If New Jersey Governor Chris Christie chooses not to sign the pending online gambling bill into law 45 days after it was passed by the congress — and that was back on January 10 — then it becomes a law without his signature. (That’s if he doesn’t veto it instead.)

That seems to be his plan, at this point: Not openly endorsing online gambling, but not rejecting it, either.

Because rejecting the online gambling law — and its goal to strengthen New Jersey’s home gambling industry — has never been more important for the Garden State.

In fact, gambling in Atlantic City fell a huge 13 percent in January, reports Bloomberg. And that’s just the latest bad news in four years of economic decline.

Jersey’s betting proceeds “shrank to $255.4 million,” writes Beth Jinks as Bloomberg. “Slot machine revenue at the 11 casinos slid 16 percent from a year earlier to $164.9 million, and table game winnings were down 8.3 percent to $90.5 million.”
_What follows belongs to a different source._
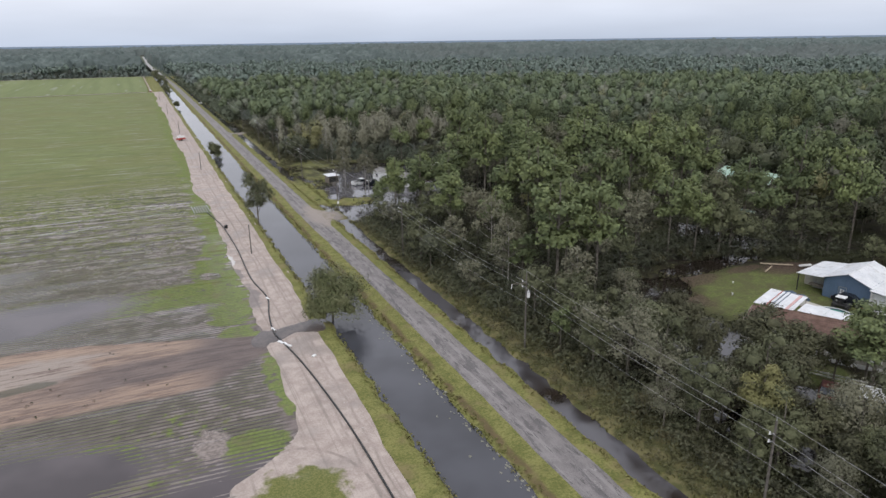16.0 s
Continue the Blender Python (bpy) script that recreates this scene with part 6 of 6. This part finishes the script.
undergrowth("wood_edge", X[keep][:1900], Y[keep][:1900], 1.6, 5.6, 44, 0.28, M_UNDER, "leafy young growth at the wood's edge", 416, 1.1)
for seed, (a, b), n in ((411, (28.5, 29.6), 900), (412, (35.5, 36.5), 1100), (413, (43.9, 44.8), 700), (414, (47.2, 48.3), 900)):
    X, Y = spread(n, a, b, 35, 230, seed)
    keep = ~((np.abs(Y - 98) < 3.2) & (X < 30)) & ~((np.abs(Y - 156) < 4.5) & (X > 43))
    undergrowth("bank_grass", X[keep] + drift(Y[keep]), Y[keep], 0.08, 0.24, 9, 0.09, M_VERGE, "tufts of rough grass along the water's edge", seed + 20)


X, Y = spread(9000, 60, 118, 50, 98, 441)
level = ground_height(X, Y) - WATER
keep = (np.abs(level) < 0.16) & ~wooded(X, Y)
undergrowth("pond_grass", X[keep], Y[keep], 0.12, 0.4, 9, 0.12, M_SHRUB, "rough grass and reeds at the flood's edge", 442)
X, Y = spread(6000, 44.8, 92, 148, 228, 443)
level = ground_height(X, Y) - WATER
keep = (np.abs(level) < 0.2) & inside(YARD, X, Y)
undergrowth("yard_grass", X[keep], Y[keep], 0.15, 0.5, 8, 0.2, M_SHRUB, "rough grass at the flood's edge", 444)


def floating(n, seed):
    """Pale scum and weed floating by the canal's far bank."""
    r = np.random.default_rng(seed)
    y = np.r_[r.uniform(48, 100, n), r.uniform(225, 420, n // 2)]
    x = np.r_[36.0 - r.exponential(0.45, n), r.uniform(30.5, 36.0, n // 2)] + drift(y)
    a = r.uniform(0.04, 0.15, len(x))
    ang = np.linspace(0, 2 * math.pi, 7)[:-1]
    P = np.stack([x[:, None] + a[:, None] * np.cos(ang) * r.uniform(0.6, 1.3, (len(x), 6)), y[:, None] + 1.8 * a[:, None] * np.sin(ang) * r.uniform(0.6, 1.3, (len(x), 6)),
                  np.full((len(x), 6), WATER + 0.012) + r.uniform(0, 0.02, (len(x), 1))], -1)
    return P.reshape(-1, 3), np.arange(len(x) * 6).reshape(-1, 6)


tagged(new("floating_weed", np_mesh("floating_weed", *floating(260, 431), M_SCUM)), "pale weed and scum floating on canal water", "weed", kind="stuff")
Even worse, the state now faces renewed competition from other nearby states. Pennsylvania and New York have added slot machines to their states in recent years; in Pennsylvania, land-based casino revenues were up from $35.7 million per week last year to $43.2 million this year, reports the Pittsburgh Tribune-Review.

So if New Jersey governor Christie wants to get in on the online gambling action before California or Nevada beats it to the punch, he really couldn’t ask for a more economically agreeable time.